>> BEGIN Entries provided

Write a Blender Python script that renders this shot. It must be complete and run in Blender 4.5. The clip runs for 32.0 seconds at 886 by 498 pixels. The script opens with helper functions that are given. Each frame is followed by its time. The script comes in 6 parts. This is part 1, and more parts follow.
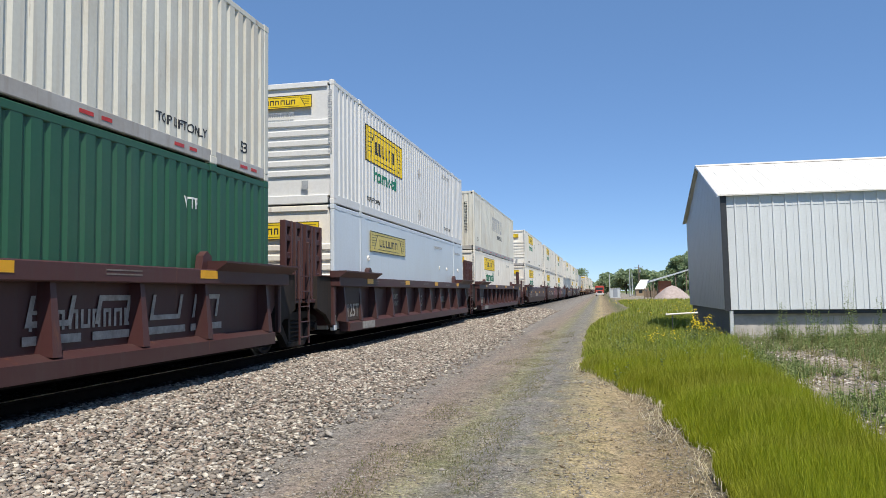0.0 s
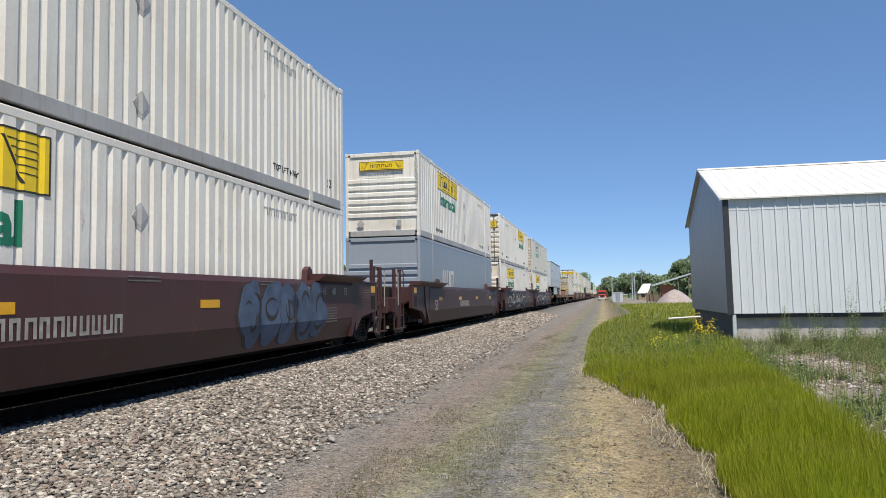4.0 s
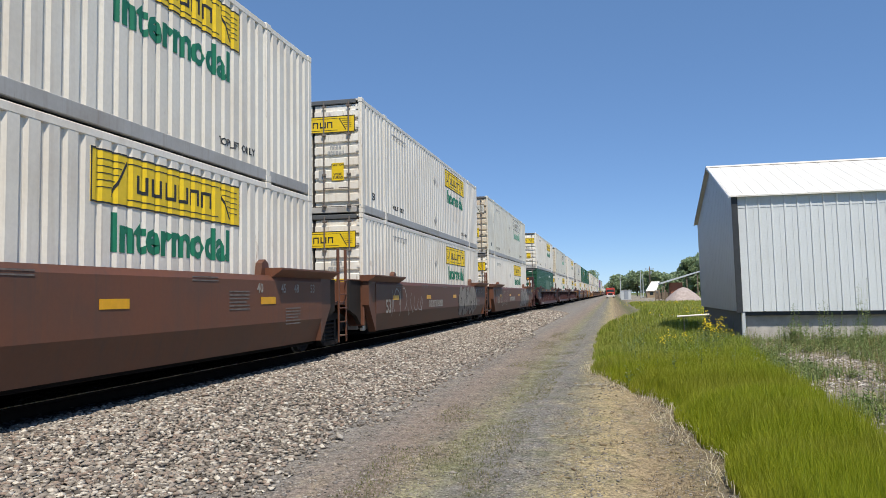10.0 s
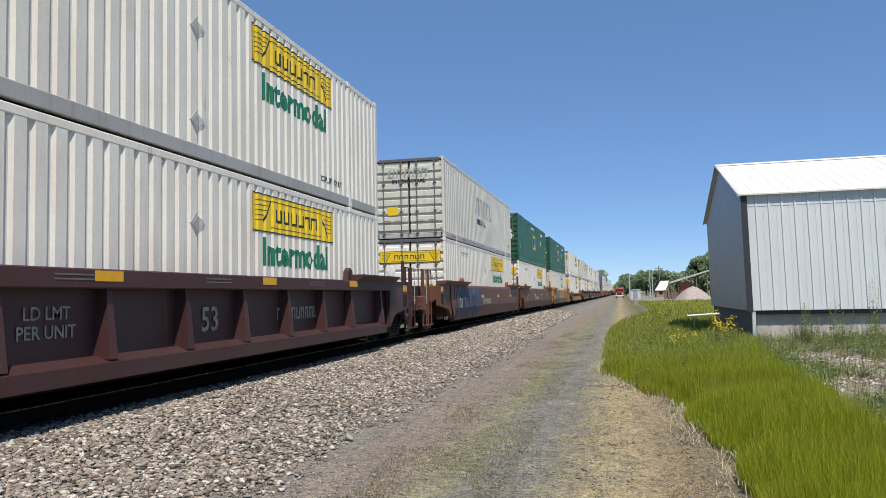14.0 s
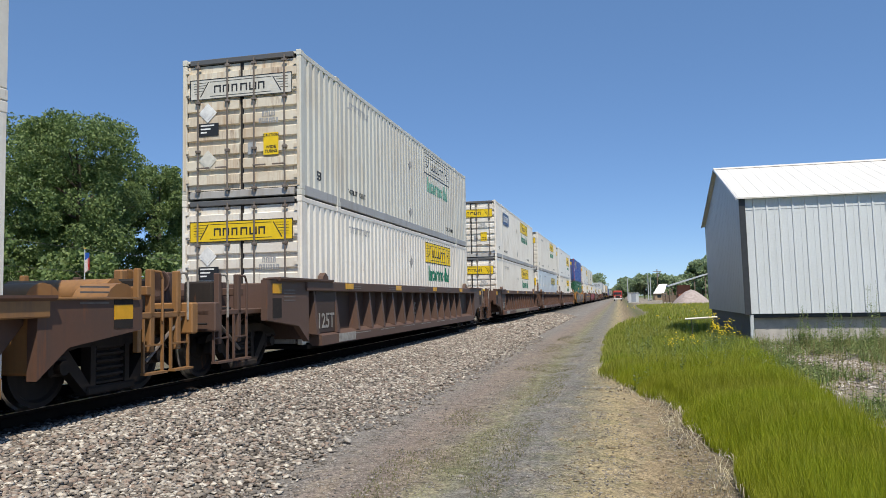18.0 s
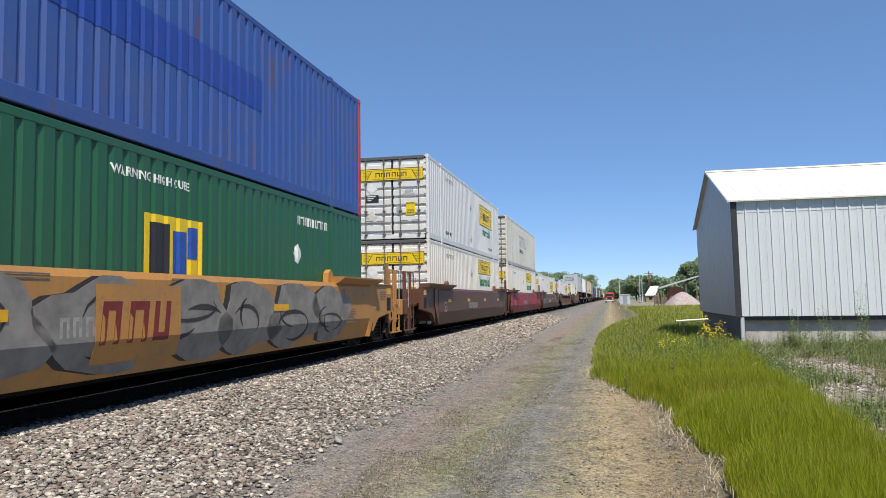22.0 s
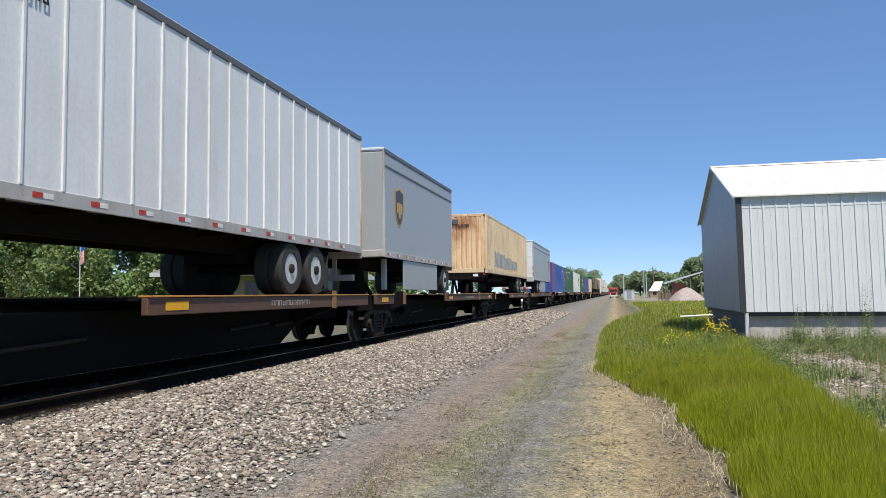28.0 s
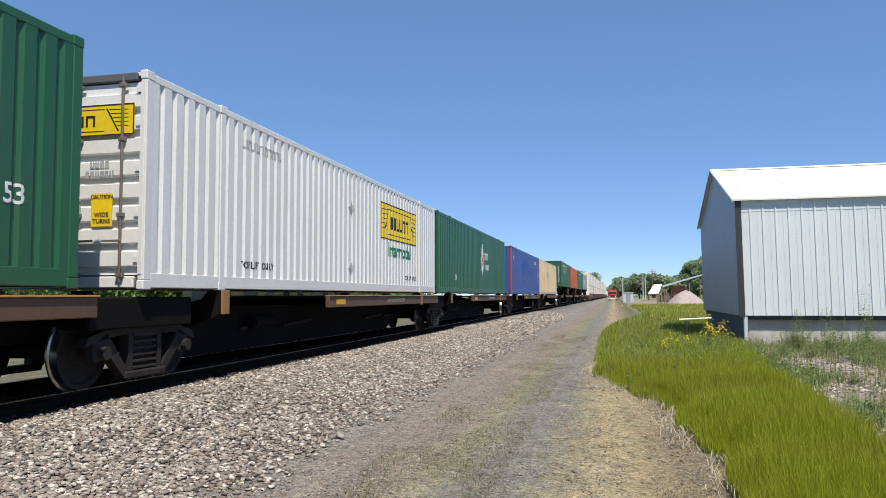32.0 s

>> END Entries provided
>> BEGIN Entries provided

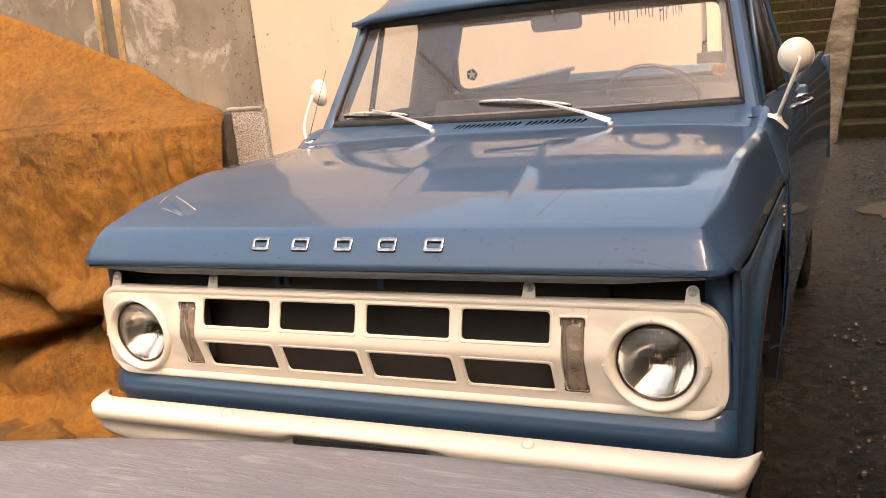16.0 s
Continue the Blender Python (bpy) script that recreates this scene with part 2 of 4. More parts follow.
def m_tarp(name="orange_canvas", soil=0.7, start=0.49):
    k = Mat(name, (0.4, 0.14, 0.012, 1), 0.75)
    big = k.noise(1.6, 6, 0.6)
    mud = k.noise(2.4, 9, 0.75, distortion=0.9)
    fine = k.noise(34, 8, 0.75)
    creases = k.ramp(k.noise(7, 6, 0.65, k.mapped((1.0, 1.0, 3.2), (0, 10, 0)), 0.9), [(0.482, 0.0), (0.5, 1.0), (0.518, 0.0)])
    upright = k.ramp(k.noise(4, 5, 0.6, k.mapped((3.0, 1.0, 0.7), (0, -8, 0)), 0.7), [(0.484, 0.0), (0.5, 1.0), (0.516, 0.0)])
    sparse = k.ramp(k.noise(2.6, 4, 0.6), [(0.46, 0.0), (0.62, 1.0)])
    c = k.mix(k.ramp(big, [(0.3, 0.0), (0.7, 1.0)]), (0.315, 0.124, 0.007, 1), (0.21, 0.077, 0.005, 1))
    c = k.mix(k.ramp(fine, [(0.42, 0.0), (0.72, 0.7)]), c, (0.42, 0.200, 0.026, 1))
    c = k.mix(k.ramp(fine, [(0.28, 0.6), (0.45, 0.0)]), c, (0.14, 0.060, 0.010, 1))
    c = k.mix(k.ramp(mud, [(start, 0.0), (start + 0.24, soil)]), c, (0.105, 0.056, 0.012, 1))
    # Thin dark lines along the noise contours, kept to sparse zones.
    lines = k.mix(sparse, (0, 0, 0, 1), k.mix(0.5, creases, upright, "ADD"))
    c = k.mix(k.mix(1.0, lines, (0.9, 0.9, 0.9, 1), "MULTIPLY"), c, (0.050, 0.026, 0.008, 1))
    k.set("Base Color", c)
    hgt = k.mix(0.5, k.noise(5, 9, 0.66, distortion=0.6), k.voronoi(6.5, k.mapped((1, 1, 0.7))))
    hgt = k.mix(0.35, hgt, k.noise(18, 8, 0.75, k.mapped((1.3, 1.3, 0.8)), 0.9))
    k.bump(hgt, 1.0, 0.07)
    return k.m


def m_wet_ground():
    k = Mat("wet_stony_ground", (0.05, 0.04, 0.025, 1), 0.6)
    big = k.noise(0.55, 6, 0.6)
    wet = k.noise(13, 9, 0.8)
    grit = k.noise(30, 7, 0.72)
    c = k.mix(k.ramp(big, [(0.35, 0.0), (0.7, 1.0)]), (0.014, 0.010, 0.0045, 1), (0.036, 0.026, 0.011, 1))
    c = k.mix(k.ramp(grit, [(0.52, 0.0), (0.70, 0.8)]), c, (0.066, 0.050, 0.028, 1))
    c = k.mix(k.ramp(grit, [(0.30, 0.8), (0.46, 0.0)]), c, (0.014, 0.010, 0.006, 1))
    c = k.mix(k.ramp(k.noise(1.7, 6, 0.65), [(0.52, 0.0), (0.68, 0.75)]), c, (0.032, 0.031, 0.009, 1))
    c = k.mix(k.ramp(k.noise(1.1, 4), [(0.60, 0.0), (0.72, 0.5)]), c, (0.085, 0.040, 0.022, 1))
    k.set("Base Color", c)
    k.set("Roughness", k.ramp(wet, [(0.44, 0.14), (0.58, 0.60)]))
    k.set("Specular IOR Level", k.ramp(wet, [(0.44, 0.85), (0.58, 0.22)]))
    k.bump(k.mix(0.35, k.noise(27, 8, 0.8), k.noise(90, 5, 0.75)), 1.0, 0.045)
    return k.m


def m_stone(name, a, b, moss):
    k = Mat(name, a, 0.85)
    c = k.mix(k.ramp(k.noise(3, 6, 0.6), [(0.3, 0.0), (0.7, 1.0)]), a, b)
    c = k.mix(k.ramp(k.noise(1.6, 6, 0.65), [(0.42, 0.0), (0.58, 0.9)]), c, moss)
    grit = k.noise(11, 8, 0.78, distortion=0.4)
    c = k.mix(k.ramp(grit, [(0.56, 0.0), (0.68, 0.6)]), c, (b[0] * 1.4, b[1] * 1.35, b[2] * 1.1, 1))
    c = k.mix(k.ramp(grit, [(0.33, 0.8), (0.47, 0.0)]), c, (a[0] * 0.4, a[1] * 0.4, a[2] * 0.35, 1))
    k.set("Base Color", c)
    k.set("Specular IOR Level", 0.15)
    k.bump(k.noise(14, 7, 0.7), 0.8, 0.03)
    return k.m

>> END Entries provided

Prompt:
Gather all lines with the string "parts" from the data.

Task output:
Write a Blender Python script that renders this shot. It must be complete and run in Blender 4.5. The clip runs for 32.0 seconds at 886 by 498 pixels. The script opens with helper functions that are given. Each frame is followed by its time. The script comes in 6 parts. This is part 1, and more parts follow.
Continue the Blender Python (bpy) script that recreates this scene with part 2 of 4. More parts follow.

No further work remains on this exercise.